Keep in mind the real interest rate. Currently, the U.S. 10-year T-bill yields 2.8%, while inflation is 1.5%; that means the current real interest rate is a paltry 1.3%. Agreed, feeding money out to the banks via the Fed just feeds the banks. If, instead, the government actually used that same money to pay people to do stuff, a lot of stuff could get done, people could be put to useful work (repairing infrastructure, teaching kids, researching non-petroleum energy), increasing GDP, increasing tax receipts, and making it even easier to pay back those T-bills in the future.

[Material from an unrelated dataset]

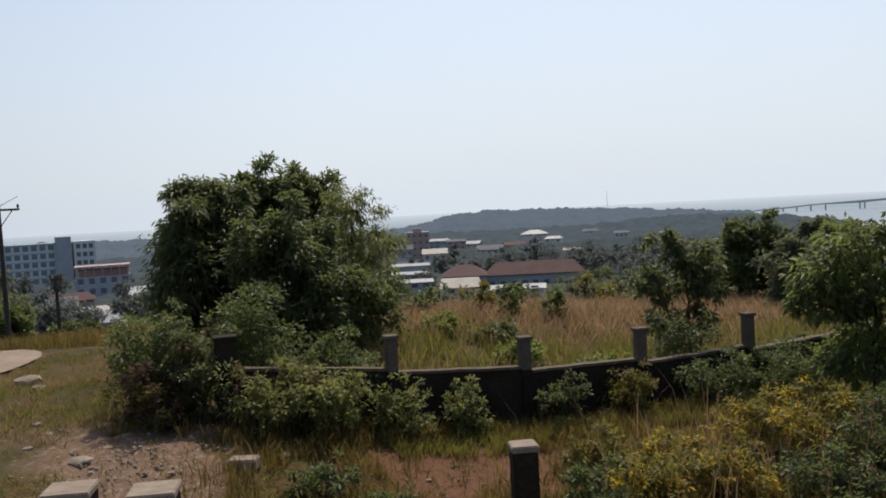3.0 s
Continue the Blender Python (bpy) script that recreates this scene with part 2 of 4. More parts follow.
turf = mix_node(n_, l_, 1.0, turf, ramp_node(n_, l_, noise_node(n_, l_, 3.2, 6, 0.7), [(0.34, (0.52, 0.58, 0.55)), (0.5, (1.0, 1.0, 1.0)), (0.66, (1.4, 1.25, 1.2))]), "MULTIPLY")
red = ramp_node(n_, l_, fine, [(0.3, (0.09, 0.038, 0.02)), (0.7, (0.19, 0.090, 0.052))])
pale = ramp_node(n_, l_, fine, [(0.3, (0.10, 0.058, 0.037)), (0.55, (0.19, 0.12, 0.082)), (0.72, (0.38, 0.29, 0.22))])
straw = ramp_node(n_, l_, fine, [(0.3, (0.080, 0.047, 0.017)), (0.7, (0.175, 0.098, 0.040))])
geo_ = n_.new("ShaderNodeNewGeometry")


def worn(centre, radii, turn, tone, most, under):
    """Lay a worn patch with a ragged edge over the turf."""
    sub, rot, div, length = (n_.new("ShaderNodeVectorMath") for _ in range(4))
    rot = n_.new("ShaderNodeVectorRotate")
    rot.rotation_type = "Z_AXIS"
    sub.operation, div.operation, length.operation = "SUBTRACT", "DIVIDE", "LENGTH"
    sub.inputs[1].default_value, div.inputs[1].default_value = (*centre, 0), (radii[0] * 1.6, radii[1] * 1.6, 1e6)
    rot.inputs["Angle"].default_value = radians(-turn)
    l_.new(geo_.outputs["Position"], sub.inputs[0])
    l_.new(sub.outputs[0], rot.inputs["Vector"])
    l_.new(rot.outputs[0], div.inputs[0])
    l_.new(div.outputs[0], length.inputs[0])
    add = n_.new("ShaderNodeMath")
    add.operation = "MULTIPLY_ADD"
    l_.new(mid, add.inputs[0])
    add.inputs[1].default_value = 0.7
    l_.new(length.outputs["Value"], add.inputs[2])
    mask = ramp_node(n_, l_, add.outputs[0], [(0.0, (1, 1, 1)), (0.80, (1, 1, 1)), (1.0, (0, 0, 0))])
    half = n_.new("ShaderNodeMath")
    half.operation = "MULTIPLY"
    l_.new(mask, half.inputs[0])
    half.inputs[1].default_value = most
    return mix_node(n_, l_, half.outputs[0], under, tone)


# centre, half sizes, turn in degrees, kind, strength
WORN = [((-5.0, 12.6), (2.2, 1.7), 15, "red", 0.9), ((-8.8, 9.7), (4.1, 1.7), -42, "pale", 0.9), ((-13.2, 11.2), (2.6, 1.0), -40, "pale", 0.4),
        ((13.2, 11.4), (5.5, 2.0), -14, "straw", 0.75), ((19.6, 12.6), (4.0, 1.4), -20, "red", 0.8), ((9.6, 10.6), (1.6, 0.7), 10, "red", 0.6), ((-15.5, 15.5), (3.5, 2.0), 30, "straw", 0.4), ((19.0, 28.4), (13.0, 1.7), 34, "pale", 0.75),
        ((9.0, 22.2), (3.0, 1.6), 60, "red", 0.6)]
# beyond the field the land is overgrown with dark scrub
out_ = n_.new("ShaderNodeVectorMath")
out_.operation = "LENGTH"
l_.new(geo_.outputs["Position"], out_.inputs[0])
per_km = n_.new("ShaderNodeMath")
per_km.operation = "MULTIPLY"
per_km.inputs[1].default_value = 0.01
l_.new(out_.outputs["Value"], per_km.inputs[0])
scrub = ramp_node(n_, l_, noise_node(n_, l_, 0.06, 6, 0.7), [(0.35, (0.022, 0.032, 0.016)), (0.6, (0.05, 0.06, 0.03)), (0.75, (0.10, 0.09, 0.05))])
colour = mix_node(n_, l_, ramp_node(n_, l_, per_km.outputs[0], [(0.45, (0, 0, 0)), (0.62, (1, 1, 1))]), turf, scrub)
for centre, radii, turn, tone, most in WORN:
    colour = worn(centre, radii, turn, {"red": red, "pale": pale, "straw": straw}[tone], most, colour)
l_.new(colour, b_.inputs["Base Color"])
b_.inputs["Roughness"].default_value, b_.inputs["Specular IOR Level"].default_value = 0.95, 0.2
bump_node(n_, l_, b_, fine, 0.8, 0.05)


# ---- building tools ----
def smooth(a, b, v):
    """0 below a, 1 above b, soft between."""
    k = np.clip((v - a) / (b - a), 0.0, 1.0)
    return k * k * (3 - 2 * k)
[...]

However, that means the government (mainly Congress) needs to take its thumb out of its collective ass, learn some math, and commit to spending some money until we've got something more like full employment, with the economy running at or near potential. Right now, even with all the money the Fed pushes, very little private investment is happening (except in that casino we call the stock exchange and the shadow banking system); with returns this low, there's no crowding out. Resources are underutilized by private corporations (although, via the Tea Party in the House, the Chamber of Commerce screams, "Hey, I was gonna use that!" about any attempt to spend government money).
I'm only afraid that we've lost the best opportunity: It wasn't more than a year ago that the real interest rate was negative, expected to cost less to pay back than the money was worth at the moment (my wife bought a new car at an effective negative interest rate in May 2012), not even taking into account the increase in GDP and tax receipts.